President of the European Parliament, Martin Schulz stated on Twitter: "It was supposed to be a night of celebration: terrorists turned it into one of violence, death, despair. My thoughts with Istanbul, Turkey."
EU foreign policy chief Federica Mogherini tweeted: "Our thoughts are with victims and their loved ones. We continue to work to prevent these tragedies."
British Ambassador to Turkey, Richard Moore tweeted: "Saddened and shocked to see more pain and heartache visited on Turkey as we enter the New Year.
"I condemn utterly this murderous attack. My heartfelt condolences to families of deceased and wishes for a speedy recovery to those injured," Moore said.
French Foreign Minister Jean-Marc Ayrault voiced solidarity with Turkey in a post on the micro-blogging website. "With all heart we are with Turkey which was terribly struck in this symbolic night."
Canada's Minister of Foreign Affairs on Twitter said: "Canada offers its condolences to families of victims and wishes a speedy recovery to those injured in tonight's horrendous attack in Istanbul."
Foreign Minister of Austria, Sebastian Kurz said: "Terrible beginning of the New Year in Istanbul. My sincere condolences to the friends and families of the victims."
Belgium's Deputy Prime Minister and Foreign Affairs Minister, Didier Reynders stated: "The year began in horror in Istanbul.

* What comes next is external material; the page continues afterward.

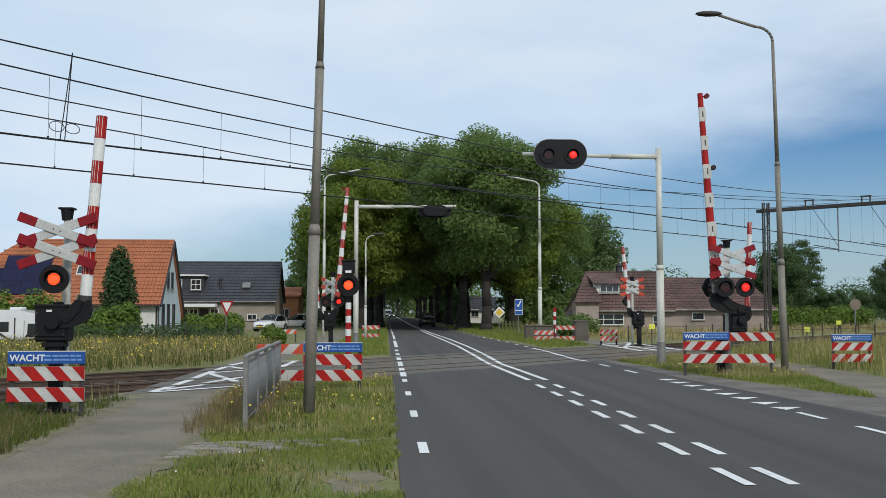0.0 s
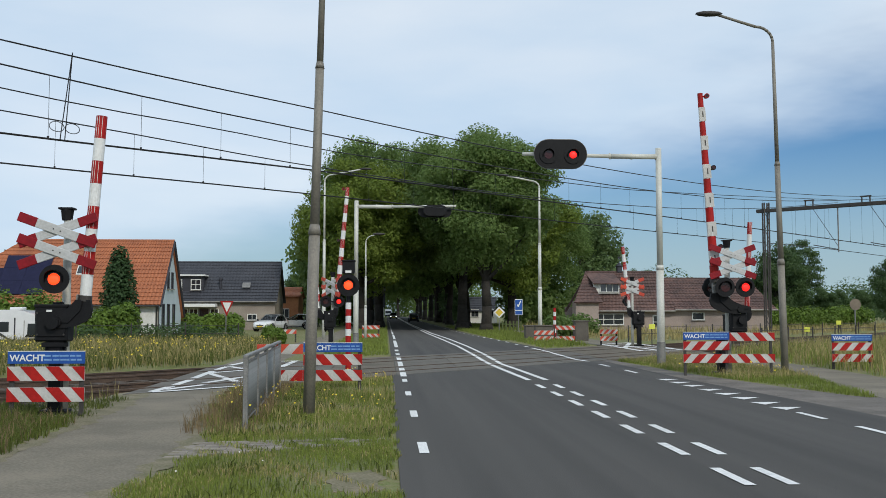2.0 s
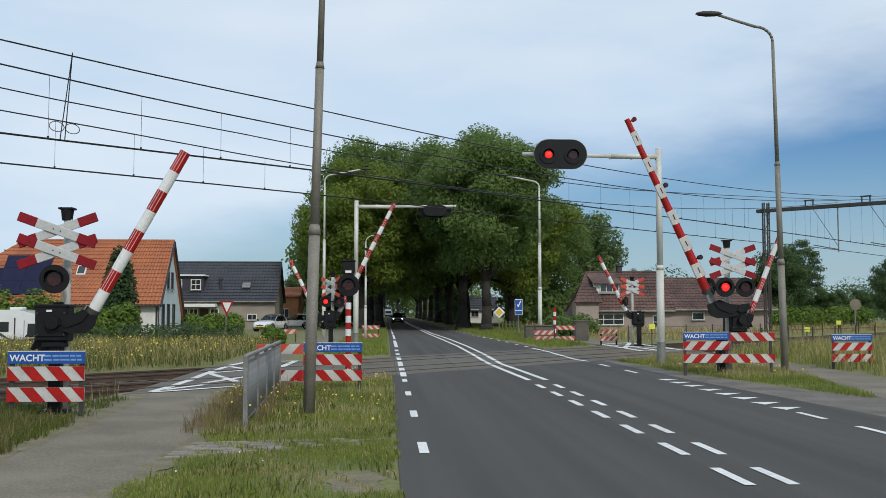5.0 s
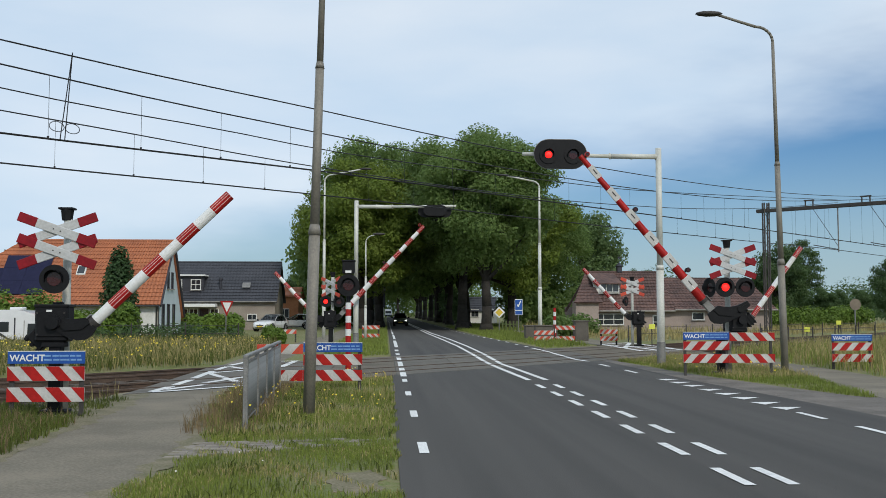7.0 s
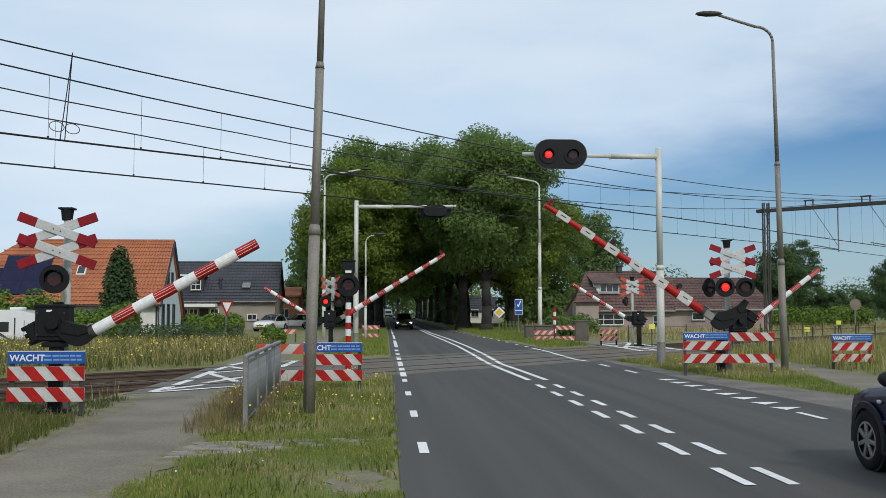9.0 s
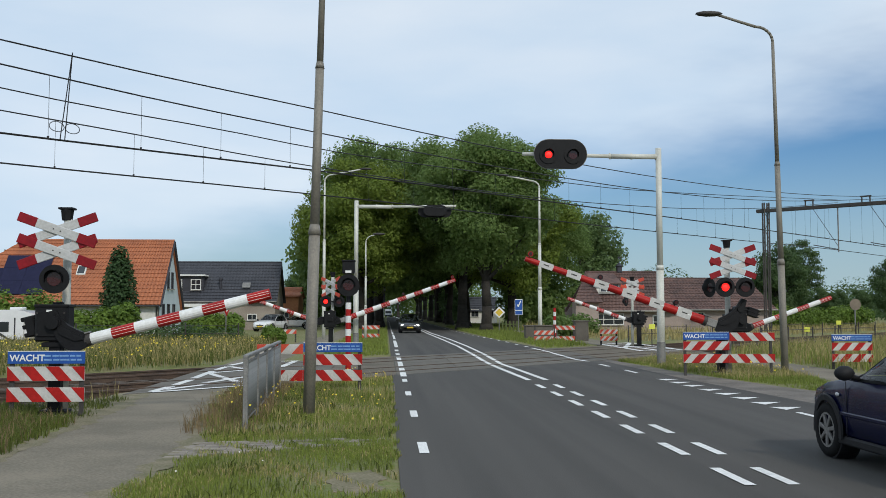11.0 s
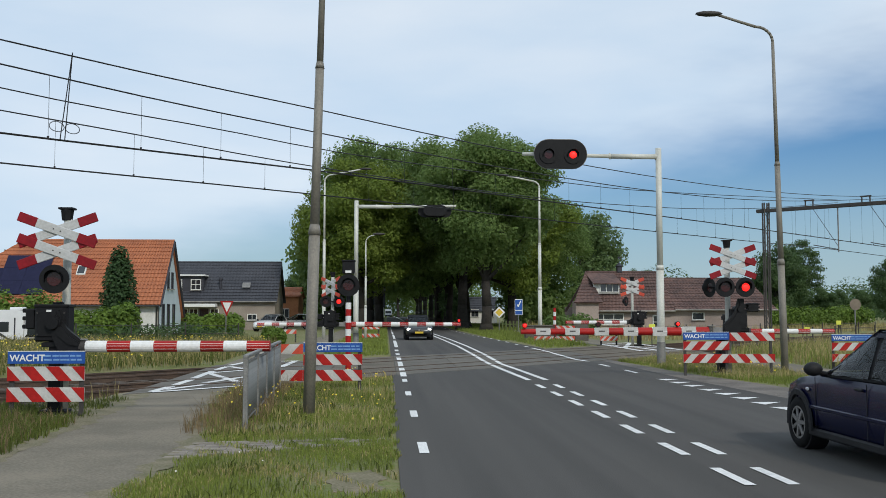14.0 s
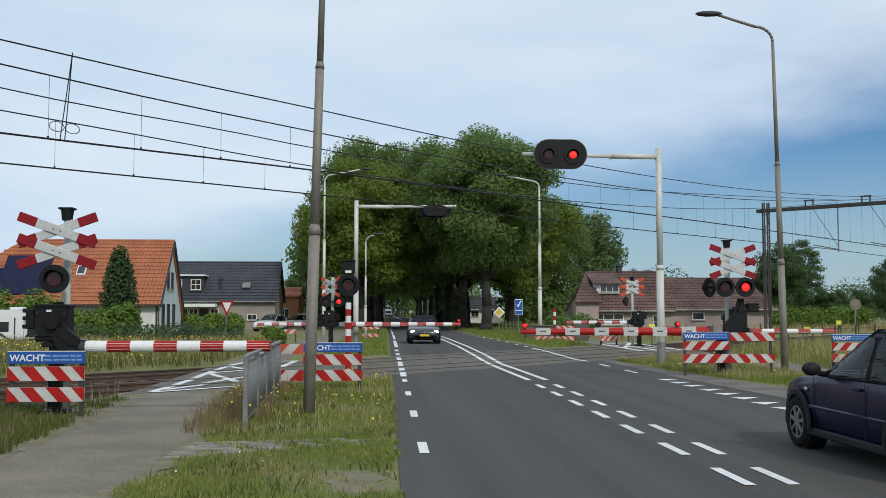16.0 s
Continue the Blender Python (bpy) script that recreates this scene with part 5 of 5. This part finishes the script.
def roadside():
    t = sign_post("yield_sign", "white yield triangle with red border, point down", -10.7, 66, 2.5)
    t.matrix_basis = pose(-10.7, 66, -0.03, 0, 0, 48)
    part("plate", prism([(-0.56, 2.45), (0.56, 2.45), (0, 1.45)], 0.02, m=Matrix.Translation((0, -0.06, 0))), RED, t)
    part("face", prism([(-0.37, 2.35), (0.37, 2.35), (0, 1.69)], 0.01, m=Matrix.Translation((0, -0.075, 0))), WHITE, t)
    t = sign_post("priority_sign", "yellow diamond priority sign with white border", 6.82 * 80 / 60 + 0.25, 80, 2.1)
    part("plate", prism([(-0.48, 1.68), (0, 2.16), (0.48, 1.68), (0, 1.2)], 0.02, m=Matrix.Translation((0, -0.06, 0))), WHITE, t)
    part("face", prism([(-0.32, 1.68), (0, 2.0), (0.32, 1.68), (0, 1.36)], 0.01, m=Matrix.Translation((0, -0.075, 0))), YELLOW, t)
    t = sign_post("information_sign", "blue upright sign with white pictogram shapes", 10.55, 77, 2.7)
    part("plate", box(0.62, 0.03, 1.25, (0, -0.06, 2.1), 0.01), WHITE, t)
    part("face", box(0.56, 0.02, 0.8, (0, -0.08, 2.28), 0.01), BLUE, t)
    part("lower_face", box(0.56, 0.02, 0.3, (0, -0.08, 1.66), 0.01), BLUE, t)
    part("symbol", prism([(-0.15, 2.2), (0.0, 2.1), (0.2, 2.6), (0.12, 2.62), (0, 2.3), (-0.1, 2.32)], 0.01, m=Matrix.Translation((0, -0.1, 0))), WHITE, t)
    t = sign_post("round_sign", "round grey-brown back of a traffic sign", 27.2, 55, 2.3)
    part("plate", tube((0, -0.07, 2.15), (0, -0.05, 2.15), 0.33, seg=24), SIGNBACK, t)
    for x, y, z in ((13.0, 47, 0.95), (26.2, 55, 1.05), (22.1, 50, 0.75)):
        t = thing("marker_plate", "small yellow marker plate on a stake in the grass", "marker", pose(x, y, -0.03))
        part("stake", tube((0, 0, 0), (0, 0, z), 0.025, seg=6), MAST, t)
        part("plate", box(0.3, 0.02, 0.24, (0, -0.03, z + 0.05), 0.01), YELLOWGREEN, t)
    # striped marker post and fencing beyond the tracks
    t = thing("marker_post", "red and white striped marker post", "marker post", pose(9.95, 57, -0.03))
    for k in range(8):
        part("post_length", tube((0, 0, k * 0.245), (0, 0, (k + 1) * 0.245), 0.085, seg=14), RED if k % 2 else WHITE, t)
    t = thing("striped_barrier", "low red and white striped fence beside the road", "barrier", pose(8.6, 56.2, -0.03))
    striped_board(t, 0, 0.06, 1.15, 0.24, 1, 3, ORANGERED), striped_board(t, 0, 0.4, 1.15, 0.24, 1, 3, ORANGERED)
    striped_board(t, 1.3, 0.06, 1.1, 0.24, -1, 3, ORANGERED), striped_board(t, 1.3, 0.68, 1.1, 0.24, -1, 3, ORANGERED)
    for x in (0.05, 1.2, 2.35):
        part("leg", box(0.08, 0.06, 0.95, (x, 0.05, 0.47)), MAST, t)
    t = thing("relay_cabinet", "weathered grey-brown cabinet beside the crossing", "cabinet", pose(11.5, 57, -0.03))
    part("body", box(0.8, 0.7, 1.15, (0, 0, 0.57), 0.03), DARKWOOD, t)
    part("lid", box(0.9, 0.8, 0.08, (0, 0, 1.18), 0.02), DARKWOOD, t)
    t = thing("relay_cabinet", "long low grey-brown cabinet by the fence", "cabinet", pose(9.6, 60, -0.03))
    part("body", box(2.0, 0.6, 0.85, (0, 0, 0.42), 0.03), DARKWOOD, t)
    part("lid", box(2.1, 0.7, 0.07, (0, 0, 0.87), 0.02), DARKWOOD, t)
    t = thing("striped_barrier", "red and white striped fence beyond the railway", "barrier", pose(-6.4, 55, -0.03))
    striped_board(t, 0, 0.5, 1.4, 0.24, 1, 3, ORANGERED)
    for x in (0.05, 1.35):
        part("leg", box(0.08, 0.06, 0.72, (x, 0.05, 0.36)), MAST, t)
    t = thing("striped_barrier", "striped fence behind the signal post", "barrier", pose(-1.5, 62, -0.03))
    striped_board(t, 0, 0.1, 1.1, 0.24, -1, 3, ORANGERED), striped_board(t, 0, 0.62, 1.1, 0.24, -1, 3, ORANGERED)
    for x in (0.05, 1.05):
        part("leg", box(0.08, 0.06, 0.86, (x, 0.05, 0.43)), MAST, t)
    t = thing("striped_barrier", "small striped fence beside the far signal", "barrier", pose(11.0, 49.5, -0.03))
    striped_board(t, 0, 0.25, 0.9, 0.22, 1, 3, ORANGERED), striped_board(t, 0, 0.6, 0.9, 0.22, 1, 3, ORANGERED)
    for x in (0.05, 0.85):
        part("leg", box(0.08, 0.06, 0.82, (x, 0.05, 0.41)), BLACK, t)
    # field fence along the tracks
    for pts, label, h in (([(-30, 50), (-8, 53.5)], "dark wire field fence in the tall grass", 1.05), ([(13.6, 54), (40, 75)], "dark rail fence along the meadow", 0.9), ([(14.5, 40), (34, 58)], "low dark wire fence in the straw grass", 0.95)):
        f = thing("field_fence", label, "fence")
        a, b = Vector(pts[0]), Vector(pts[1])
        n = int((b - a).length / 2.6)
        for k in range(n + 1):
            p = a.lerp(b, k / n)
            part("post", box(0.06, 0.06, h + 0.1, (p.x, p.y, h / 2), 0.01), MAST, f)
        for z in (h * 0.5, h * 0.92):
            part("rail", tube((a.x, a.y, z), (b.x, b.y, z), 0.012, seg=5), MAST, f)
    gate = thing("garden_gate", "low green wooden fence under the trees", "fence", pose(10.1, 84, -0.03))
    for k in range(6):
        part("paling", box(0.14, 0.06, 0.95, (k * 0.32, 0, 0.47), 0.01), OAKWOOD, gate)
    part("rail", box(1.9, 0.05, 0.1, (0.8, 0.05, 0.65)), OAKWOOD, gate)


DARKWOOD = mat("weathered_board", (0.13, 0.115, 0.095), (0.085, 0.075, 0.062), rough=0.9, scale=2, fine=20, bump=0.2)
OAKWOOD = mat("mossy_wood", (0.1, 0.13, 0.04), (0.07, 0.09, 0.03), rough=0.9, bump=0.2)


# ---- the place ----
ground()
roads()
markings()
barriers()
gantries()
poles()
railing()
overhead()
wait_board(-6.17, 16.35, 1.24, 0.23, leans=(-1,))
wait_board(-1.79, 21.4, 1.28, 0.2, left_extra=1.0, leans=(-1,), label="blue warning board with striped boards in the verge")
wait_board(7.97, 25.75, 1.26, 0.33, right_extra=1.24, leans=(1,), label="wide blue warning board with two pairs of striped boards")
wait_board(13.35, 28.5, 1.25, 0.2, leans=(1,), label="shaded blue warning board with striped boards in grass")
trees()
shrubs()
house_orange()
house_grey()
house_brown()
far_houses()
vehicles()
roadside()
meadows()


# ---- motion ----
def keyed_arms():
    full = {"left": [(0, 86.2), (2.4, 86.2), (3.0, 80.2), (3.5, 74.8), (4.0, 70.2), (7, 44.1), (9, 28.7), (12.5, 4.4), (13.0, 1.4), (13.4, 0), (16, 0)],
            "right": [(0, 86.3), (2.45, 86.3), (3.0, 82.1), (3.5, 77.5), (4.0, 73.4), (7, 49.6), (9, 33.7), (12.5, 6.9), (13.3, 1.0), (13.7, 0), (16, 0)],
            "far": [(0, 85), (2.45, 85), (3.0, 81), (3.5, 75.4), (4.0, 71.2), (7, 47.1), (9, 31.7), (12.5, 8.4), (13.3, 1.6), (13.8, 0), (16, 0)]}
    full["side"] = [(0, 87), (2.4, 87), (3.0, 82.6), (3.5, 78.8), (4.0, 75), (6.5, 57.2), (7, 53.4), (8, 45.6), (8.5, 41.2), (9, 37), (11.5, 14.8), (12, 10.3), (12.5, 6.2), (13, 2.4), (13.5, 0), (16, 0)]
    for arm, side, pivot, yaw, who in ARMS:
        base = Matrix.Translation(pivot) @ Matrix.Rotation(radians(yaw), 4, "Z")
        walk(arm, [(t, base @ Matrix.Rotation(radians(-side * a), 4, "Y")) for t, a in full[who]])


def keyed_lamps():
    """Alternating lamps: each bulb slides forward through its lens while lit and back into the head when dark."""
    period, start = 0.664, 0.58 - 0.664
    lit = Matrix.Translation((0, -0.02, 0))
    dark = Matrix.Translation((0, 0.13, 0))
    for bulb, m, beat in LAMPS:
        spans = []
        for k in range(26):
            a = start + k * period
            if beat == "R":
                spans.append((a, a + 0.3))
            elif beat == "L":
                spans.append((a + 0.29, a + period))
            elif beat.startswith("boom") and k > 16:
                spans.append((a, a + 0.3) if beat == "boom R" else (a + 0.29, a + period))
            elif beat in ("late", "later"):
                a += 0.0183 + 0.0105 * (a + 0.1) if beat == "late" else 0.08 + 0.006 * (a + 0.1)
                spans.append((a, a + 0.32))
        rows, on = [], any(a <= 0 < b for a, b in spans)
        rows.append((0.0, on))
        for a, b in spans:
            for t, state in ((a, True), (b, False)):
                if 0.05 < t < 15.95:
                    rows += [(t - 1 / 30, not state), (t, state)]
        rows.append((16.0, any(a <= 16 < b for a, b in spans)))
        keys, seen = [], set()
        for t, state in rows:
            if frame(t) not in seen:
                seen.add(frame(t))
                keys.append((t, m @ (lit if state else dark)))
        walk(bulb, keys)


def keyed_cars():
    for car, rows in CARS:
        walk(car, [(t, pose(x, y, 0.005, 0, 0, rz)) for t, x, y, rz in rows])
    # the near car's wheels roll as it creeps up
    for wheels, rows in WHEELS:
        ts, ys = [r[0] for r in rows], [r[1] for r in rows]
        for w in wheels:
            at = w.location.copy()
            steps = [0.0] + [7.5 + 0.25 * k for k in range(35)]
            walk(w, [(t, Matrix.Translation(at) @ Matrix.Rotation(-(float(np.interp(max(t, 7.5), ts, ys)) - 8.1) / 0.315, 4, "X")) for t in steps])


def motions():
    keyed_arms()
    keyed_lamps()
    keyed_cars()


motions()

Our thoughts are with the victims, their relatives and the people of Turkey."
German Federal Foreign Office said on Twitter: "Reina attack: We are deeply shocked and mourn with the people of Istanbul, Turkey."
National Executive Director of the Council on American-Islamic Relations, Nihad Awad, said on Twitter: "Our hearts with the families and loved ones of the civilians killed and injured by terrorists in Istanbul."
Tim Cook, CEO of Apple, wrote in Turkish: "We share your pain and sadness, dear Turkey. Istanbul our hearts are with you."
The attack comes three weeks after twin bombings in Istanbul killed at least 45 people, most of whom were police officers.